Stated problem
Below, locate the line that contains "Reconstruct this shot". Repeat exactly from that line to the line that contains "import math", inclusive, leaving out the pictures.

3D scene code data

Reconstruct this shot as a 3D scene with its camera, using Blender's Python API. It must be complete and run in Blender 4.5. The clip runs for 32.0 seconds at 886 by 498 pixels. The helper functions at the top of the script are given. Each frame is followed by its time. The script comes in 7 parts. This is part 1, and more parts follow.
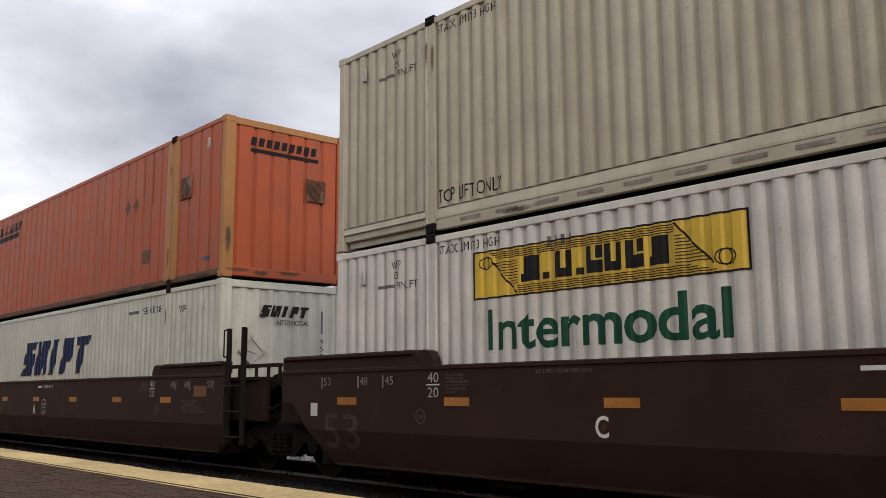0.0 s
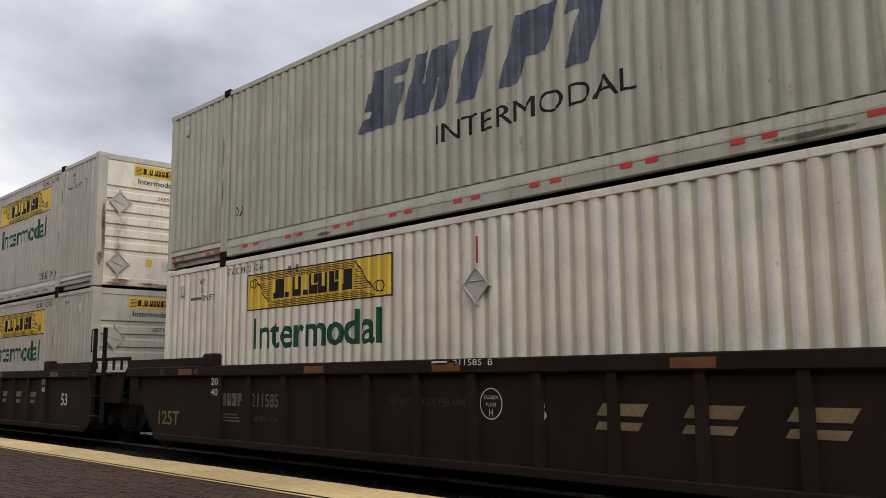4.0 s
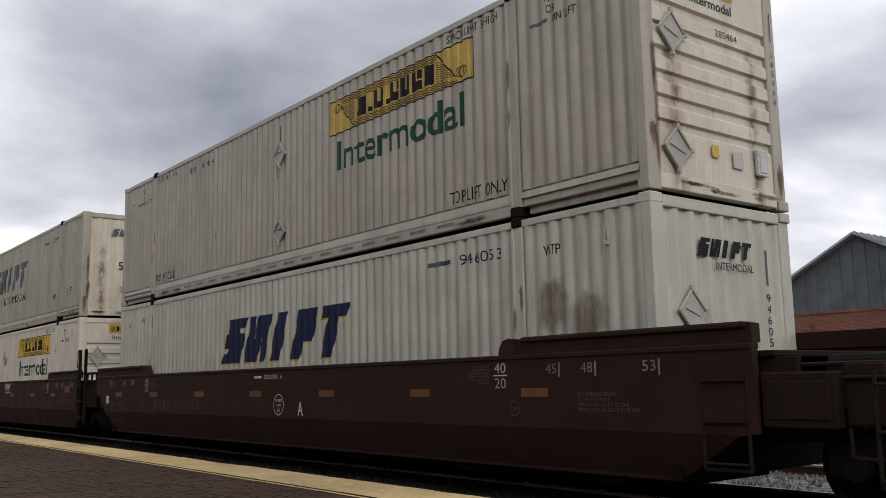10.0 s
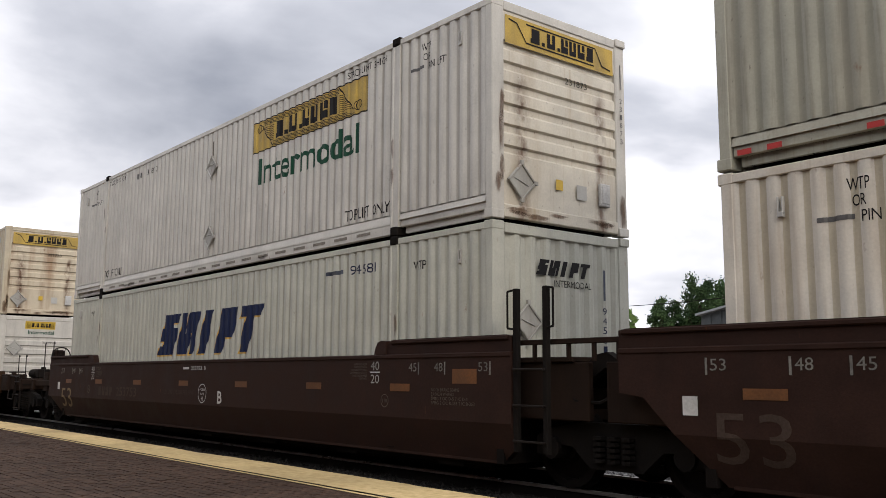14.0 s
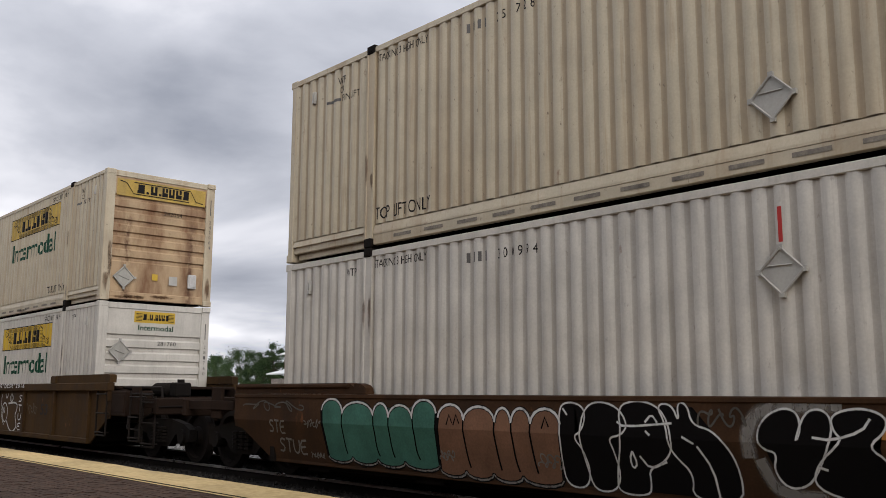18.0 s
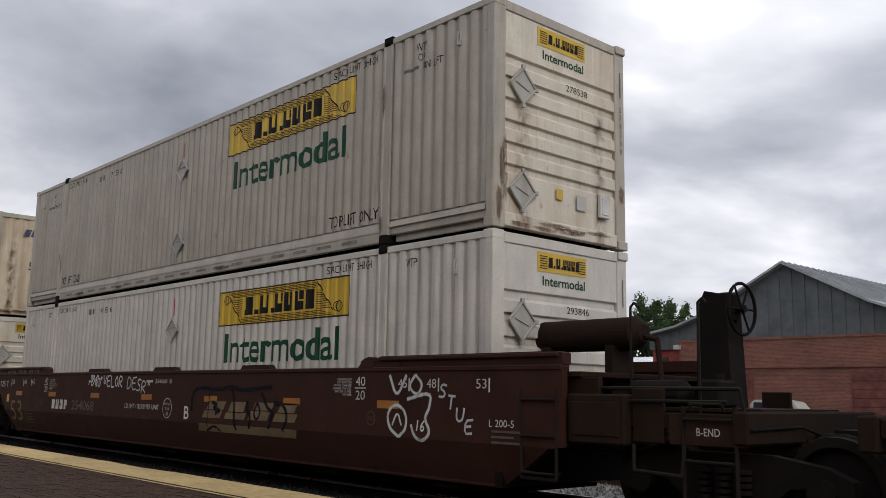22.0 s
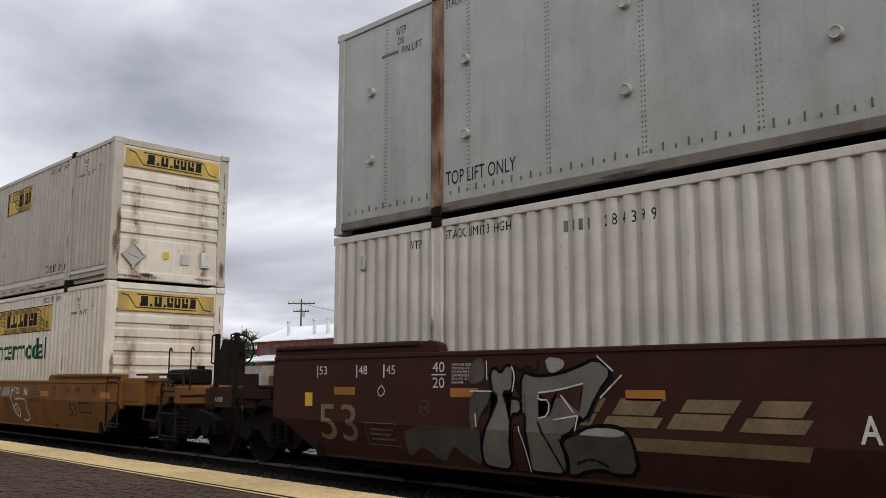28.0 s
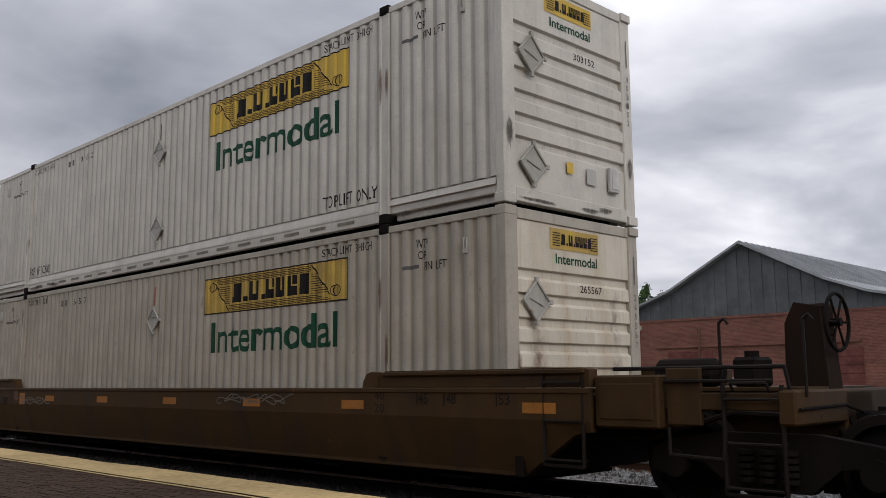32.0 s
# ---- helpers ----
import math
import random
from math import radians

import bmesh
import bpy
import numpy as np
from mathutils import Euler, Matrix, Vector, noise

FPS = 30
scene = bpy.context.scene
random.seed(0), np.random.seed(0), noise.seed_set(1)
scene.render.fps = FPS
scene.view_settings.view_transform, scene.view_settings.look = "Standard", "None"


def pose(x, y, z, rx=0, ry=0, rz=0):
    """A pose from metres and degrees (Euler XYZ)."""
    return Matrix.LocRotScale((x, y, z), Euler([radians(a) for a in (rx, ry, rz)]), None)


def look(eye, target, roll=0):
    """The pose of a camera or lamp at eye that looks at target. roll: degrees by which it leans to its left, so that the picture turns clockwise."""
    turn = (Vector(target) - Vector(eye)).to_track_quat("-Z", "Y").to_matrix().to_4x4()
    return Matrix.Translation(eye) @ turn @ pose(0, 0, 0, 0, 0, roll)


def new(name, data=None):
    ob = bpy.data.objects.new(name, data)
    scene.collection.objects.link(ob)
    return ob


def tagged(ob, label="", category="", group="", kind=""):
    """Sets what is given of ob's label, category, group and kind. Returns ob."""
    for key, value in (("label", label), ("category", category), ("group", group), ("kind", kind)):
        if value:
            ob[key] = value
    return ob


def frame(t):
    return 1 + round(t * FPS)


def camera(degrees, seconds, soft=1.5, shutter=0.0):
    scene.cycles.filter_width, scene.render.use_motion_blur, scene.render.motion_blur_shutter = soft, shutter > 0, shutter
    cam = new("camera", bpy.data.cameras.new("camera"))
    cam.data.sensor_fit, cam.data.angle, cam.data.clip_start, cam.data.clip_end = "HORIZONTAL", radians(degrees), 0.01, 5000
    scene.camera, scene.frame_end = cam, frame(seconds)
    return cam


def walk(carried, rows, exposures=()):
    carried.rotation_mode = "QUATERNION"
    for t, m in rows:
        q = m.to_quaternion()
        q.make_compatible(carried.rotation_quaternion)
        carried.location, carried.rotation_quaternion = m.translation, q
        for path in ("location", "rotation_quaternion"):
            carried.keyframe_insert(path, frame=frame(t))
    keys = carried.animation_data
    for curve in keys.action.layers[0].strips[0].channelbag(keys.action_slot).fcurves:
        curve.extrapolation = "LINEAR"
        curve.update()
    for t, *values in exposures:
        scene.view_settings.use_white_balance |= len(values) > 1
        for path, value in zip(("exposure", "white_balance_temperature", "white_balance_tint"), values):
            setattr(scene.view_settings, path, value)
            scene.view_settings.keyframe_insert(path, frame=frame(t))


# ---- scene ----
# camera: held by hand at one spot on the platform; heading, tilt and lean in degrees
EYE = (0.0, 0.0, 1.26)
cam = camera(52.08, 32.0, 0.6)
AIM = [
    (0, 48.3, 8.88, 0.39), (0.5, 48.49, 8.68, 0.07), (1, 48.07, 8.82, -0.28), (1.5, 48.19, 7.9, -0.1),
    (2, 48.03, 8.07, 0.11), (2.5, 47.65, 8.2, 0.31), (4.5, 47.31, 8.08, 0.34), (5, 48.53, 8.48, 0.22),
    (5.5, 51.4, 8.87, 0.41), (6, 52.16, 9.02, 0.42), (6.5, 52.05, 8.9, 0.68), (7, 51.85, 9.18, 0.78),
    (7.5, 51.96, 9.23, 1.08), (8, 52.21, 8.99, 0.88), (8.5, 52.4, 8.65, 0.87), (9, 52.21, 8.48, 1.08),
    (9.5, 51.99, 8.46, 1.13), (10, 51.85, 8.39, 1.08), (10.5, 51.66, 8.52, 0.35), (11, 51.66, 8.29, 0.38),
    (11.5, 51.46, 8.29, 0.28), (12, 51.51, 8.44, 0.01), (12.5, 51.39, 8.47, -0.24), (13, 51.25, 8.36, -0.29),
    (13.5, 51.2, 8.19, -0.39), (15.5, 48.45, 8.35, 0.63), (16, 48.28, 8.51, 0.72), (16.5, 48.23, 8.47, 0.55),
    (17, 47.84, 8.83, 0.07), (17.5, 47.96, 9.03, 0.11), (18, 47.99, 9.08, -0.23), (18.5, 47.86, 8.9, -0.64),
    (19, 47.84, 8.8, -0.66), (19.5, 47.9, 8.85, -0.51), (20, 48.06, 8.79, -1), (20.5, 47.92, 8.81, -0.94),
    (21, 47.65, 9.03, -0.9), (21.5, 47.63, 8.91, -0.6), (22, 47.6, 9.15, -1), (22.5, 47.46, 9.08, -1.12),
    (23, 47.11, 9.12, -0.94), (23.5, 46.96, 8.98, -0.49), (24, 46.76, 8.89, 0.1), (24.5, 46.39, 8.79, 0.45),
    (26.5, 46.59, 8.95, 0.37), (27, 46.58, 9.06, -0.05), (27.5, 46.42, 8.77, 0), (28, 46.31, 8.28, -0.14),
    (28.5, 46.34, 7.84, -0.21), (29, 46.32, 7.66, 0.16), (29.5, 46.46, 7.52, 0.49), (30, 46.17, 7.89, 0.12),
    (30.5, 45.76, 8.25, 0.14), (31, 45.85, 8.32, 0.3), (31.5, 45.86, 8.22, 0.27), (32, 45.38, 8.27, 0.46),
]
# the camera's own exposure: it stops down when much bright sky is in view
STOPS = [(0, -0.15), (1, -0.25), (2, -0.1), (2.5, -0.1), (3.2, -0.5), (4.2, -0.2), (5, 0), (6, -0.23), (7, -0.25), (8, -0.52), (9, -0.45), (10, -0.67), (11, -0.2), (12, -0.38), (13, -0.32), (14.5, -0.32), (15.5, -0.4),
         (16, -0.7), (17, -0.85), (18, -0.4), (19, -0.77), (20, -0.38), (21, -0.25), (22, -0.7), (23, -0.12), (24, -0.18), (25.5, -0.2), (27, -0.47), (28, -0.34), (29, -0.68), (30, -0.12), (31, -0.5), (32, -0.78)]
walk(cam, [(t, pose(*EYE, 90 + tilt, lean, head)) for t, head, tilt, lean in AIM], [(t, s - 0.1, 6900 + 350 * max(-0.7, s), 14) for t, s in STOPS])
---
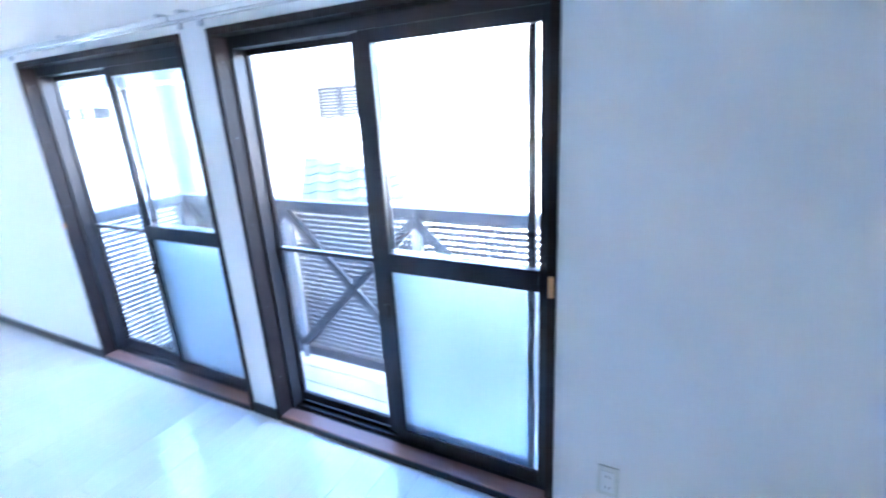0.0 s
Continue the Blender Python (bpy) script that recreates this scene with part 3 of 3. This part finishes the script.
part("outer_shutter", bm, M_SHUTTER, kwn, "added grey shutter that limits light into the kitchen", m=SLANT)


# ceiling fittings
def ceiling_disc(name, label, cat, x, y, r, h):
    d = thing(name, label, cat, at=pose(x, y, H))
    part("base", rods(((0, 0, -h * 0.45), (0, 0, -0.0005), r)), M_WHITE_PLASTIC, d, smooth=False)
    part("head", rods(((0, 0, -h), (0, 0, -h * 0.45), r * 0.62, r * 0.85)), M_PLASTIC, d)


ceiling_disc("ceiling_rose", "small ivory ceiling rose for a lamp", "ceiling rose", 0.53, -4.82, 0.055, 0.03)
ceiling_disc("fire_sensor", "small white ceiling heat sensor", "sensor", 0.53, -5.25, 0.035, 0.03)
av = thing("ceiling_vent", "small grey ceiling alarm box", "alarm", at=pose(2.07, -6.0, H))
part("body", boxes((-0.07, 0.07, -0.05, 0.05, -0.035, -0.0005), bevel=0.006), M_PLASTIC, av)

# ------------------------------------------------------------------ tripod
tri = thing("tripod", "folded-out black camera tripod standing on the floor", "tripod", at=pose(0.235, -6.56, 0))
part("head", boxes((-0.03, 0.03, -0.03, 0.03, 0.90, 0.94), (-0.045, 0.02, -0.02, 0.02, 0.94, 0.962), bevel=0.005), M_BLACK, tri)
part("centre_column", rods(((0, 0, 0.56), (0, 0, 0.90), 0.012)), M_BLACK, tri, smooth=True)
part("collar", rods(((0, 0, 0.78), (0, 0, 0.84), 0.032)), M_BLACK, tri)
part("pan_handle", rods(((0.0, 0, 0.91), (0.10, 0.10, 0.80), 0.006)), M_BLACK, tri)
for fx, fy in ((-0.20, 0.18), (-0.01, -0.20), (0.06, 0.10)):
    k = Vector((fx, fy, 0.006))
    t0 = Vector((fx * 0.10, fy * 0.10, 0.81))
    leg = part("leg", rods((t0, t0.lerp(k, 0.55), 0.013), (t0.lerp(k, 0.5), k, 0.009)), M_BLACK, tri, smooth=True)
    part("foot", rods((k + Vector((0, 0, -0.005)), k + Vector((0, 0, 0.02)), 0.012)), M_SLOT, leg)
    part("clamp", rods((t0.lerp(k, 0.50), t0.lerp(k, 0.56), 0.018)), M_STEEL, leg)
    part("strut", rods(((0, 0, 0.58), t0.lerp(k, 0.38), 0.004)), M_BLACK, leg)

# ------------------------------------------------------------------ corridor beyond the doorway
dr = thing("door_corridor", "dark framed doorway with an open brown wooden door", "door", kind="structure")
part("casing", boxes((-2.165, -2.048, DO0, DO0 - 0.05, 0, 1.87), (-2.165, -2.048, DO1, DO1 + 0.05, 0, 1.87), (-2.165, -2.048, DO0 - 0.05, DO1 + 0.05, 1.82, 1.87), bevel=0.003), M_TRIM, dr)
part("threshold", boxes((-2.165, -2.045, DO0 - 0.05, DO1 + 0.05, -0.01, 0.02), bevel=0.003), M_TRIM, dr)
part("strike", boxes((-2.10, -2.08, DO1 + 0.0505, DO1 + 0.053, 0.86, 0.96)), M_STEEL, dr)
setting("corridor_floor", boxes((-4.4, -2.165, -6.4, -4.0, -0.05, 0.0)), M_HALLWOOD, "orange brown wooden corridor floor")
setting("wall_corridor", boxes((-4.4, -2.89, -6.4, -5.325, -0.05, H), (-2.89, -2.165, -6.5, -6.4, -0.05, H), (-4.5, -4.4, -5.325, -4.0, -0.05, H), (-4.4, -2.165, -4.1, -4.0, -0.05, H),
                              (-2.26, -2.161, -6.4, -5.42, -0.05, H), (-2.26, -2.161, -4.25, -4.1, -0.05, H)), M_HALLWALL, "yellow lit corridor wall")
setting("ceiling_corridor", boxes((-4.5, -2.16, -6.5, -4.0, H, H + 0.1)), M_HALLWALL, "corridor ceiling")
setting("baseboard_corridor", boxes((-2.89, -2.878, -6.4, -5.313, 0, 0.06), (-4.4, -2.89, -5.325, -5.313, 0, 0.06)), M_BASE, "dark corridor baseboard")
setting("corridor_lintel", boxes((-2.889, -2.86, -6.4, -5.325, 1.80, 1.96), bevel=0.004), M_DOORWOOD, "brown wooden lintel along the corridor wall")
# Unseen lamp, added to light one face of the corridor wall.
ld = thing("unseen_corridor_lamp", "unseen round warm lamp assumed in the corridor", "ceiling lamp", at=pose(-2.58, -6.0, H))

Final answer
Reconstruct this shot as a 3D scene with its camera, using Blender's Python API. It must be complete and run in Blender 4.5. The clip runs for 32.0 seconds at 886 by 498 pixels. The helper functions at the top of the script are given. Each frame is followed by its time. The script comes in 7 parts. This is part 1, and more parts follow.
0.0 s
4.0 s
10.0 s
14.0 s
18.0 s
22.0 s
28.0 s
32.0 s
# ---- helpers ----
import math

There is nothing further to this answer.